The letter from Liam Fox to the Prime Minister that was leaked on Wednesday has really set the cat amongst the pigeons. The country's finances are in a mess, cuts are having to be made, and this includes to the MOD's budget. The only problem is: what to cut? The Strategic Defence and Security Review (SDSR) was meant to come up with some of the answers, and some people within the MOD are understandably concerned about the results.
Of course, long-term strategy has to be at the forefront of the SDSR. The decisions made will shape the armed forces for a decade or more, long after we are meant to have left Afghanistan to its own devices. Therefore the varying long-term risks have to be enumerated and decisions made, an almost impossible task to do with any accuracy (after all, who could have foreseen the Falklands or Afghanistan wars? The causes are easy to see with hindsight, but few, if any, people were saying they were a possibility before the trigger events started them off).
In reality this is an ongoing process that was started with Option for Change, if not before. Yet at a time when our boys and girls are fighting foreign wars, cuts to the military are an exceptionally hot potato.
One frequently-said comment is that we are to protectionist of our own industry, buying expensive locally-designed and built products rather than better ones from abroad. BAE are often castigated for delivering poor equipment late and over-budget; sometimes this criticism is valid, at others they are convenient fall-guys for mistakes made by others, especially the MOD.
For these reason, the following article on the brilliant ThinkDefence website is well worth a read. In it, the defence capabilities and industries of several front-rank countries are compared, and the results are not quite what the critics of MOD spending are saying.
The results show three ranks of countries. The first, such as the US and Russia, buy nationally-developed weaponry. The second rank, such as Britain, France and Germany, have some multinational and internationally-developed weapons systems. The third rank, such as Canada and Australia, buy most of their equipment from abroad.
Our position is about where it would be expected - we have a vigorous defence industry, yet there are some areas in which we do not compete and buy foreign systems.

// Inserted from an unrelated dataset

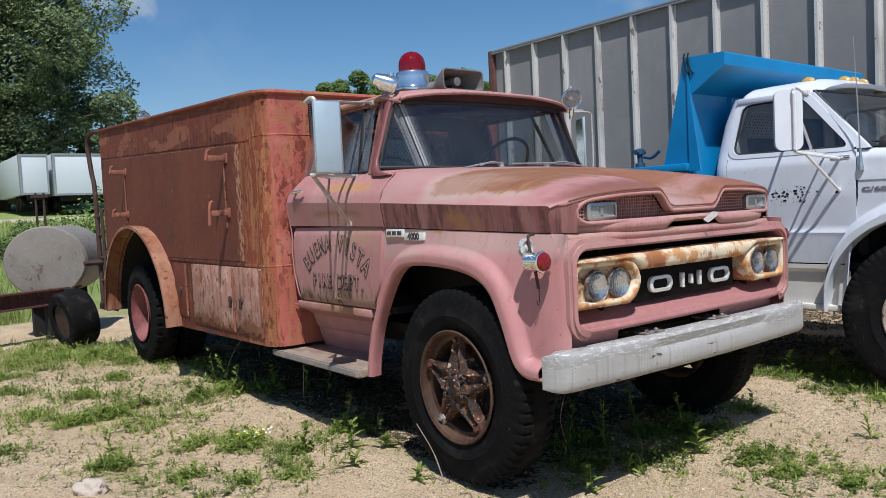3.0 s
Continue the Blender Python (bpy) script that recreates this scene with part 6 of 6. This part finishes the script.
# ---- grey box trailer behind the trucks ----
trailer = thing("box_trailer", Matrix.Translation((5.6, 3.0, 0)) @ Matrix.Rotation(radians(1), 4, "Z"), "long weathered grey ribbed box trailer behind the trucks", "trailer")
RIB0, RIBS, TTOP = 3.445, 19, 3.955
y_end = RIB0 - RIBS * 0.637
bm = bm_new()
box(bm, 0.012, 2.45, y_end, RIB0 + 0.30, 1.05, TTOP)
part("trailer_box", bm, grey_panel_m, trailer, "grey sheet metal box", 0)
for i in range(RIBS):
    y1, y0 = RIB0 - i * 0.637 - 0.03, RIB0 - (i + 1) * 0.637 + 0.03
    part("side_panel", box(bm_new(), 0.004, 0.012, y0, y1, 1.10, TTOP - 0.10), grey_panel_m, trailer)
for i in range(RIBS + 1):
    y = RIB0 - i * 0.637
    bm = bm_new()
    prism(bm, [(0.004, y - 0.045, 0), (0.004, y + 0.045, 0), (-0.004, y + 0.045, 0), (-0.008, y + 0.024, 0), (-0.070, y + 0.018, 0), (-0.070, y - 0.018, 0), (-0.008, y - 0.024, 0), (-0.004, y - 0.045, 0)], (0, 0, 1.06), (0, 0, TTOP - 0.022))
    rib = part("rib", bm, rib_m, trailer, "", 20)
    bm = bm_new()
    for k in range(40):
        z = 1.14 + k * 0.07
        for dy in (-0.036, 0.036):
            c = [bm.verts.new((-0.004, y + dy + 0.006 * p, z + 0.006 * q)) for p, q in ((-1, -1), (1, -1), (1, 1), (-1, 1))]
            tip = bm.verts.new((-0.009, y + dy, z))
            for j in range(4):
                bm.faces.new((c[j], c[(j + 1) % 4], tip))
    tagged(part("rivets", bm, far_grey_m, rib, "", 0), "rows of small dark rivets", kind="stuff")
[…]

We are not as protectionist as France, and do not specialise like Germany. Critics who say that we need to buy more equipment from abroad may have a point, but they also need to look at the other consequences, in terms of jobs, security and long-term costs. We are far from the only country whose defence projects go over budget.
The defence industry is a convenient scapegoat, yet one that employs thousands of highly-skilled people in the country, often in areas of high unemployment. Can we afford to fully open our markets when our competitors refuse to open theirs? Is the short-term gain to the MOD worth the long-term pain of having a weakened indigenous industry? Or is treating defence procurement as a job-creation scheme a stupid way of spending our limited government finances?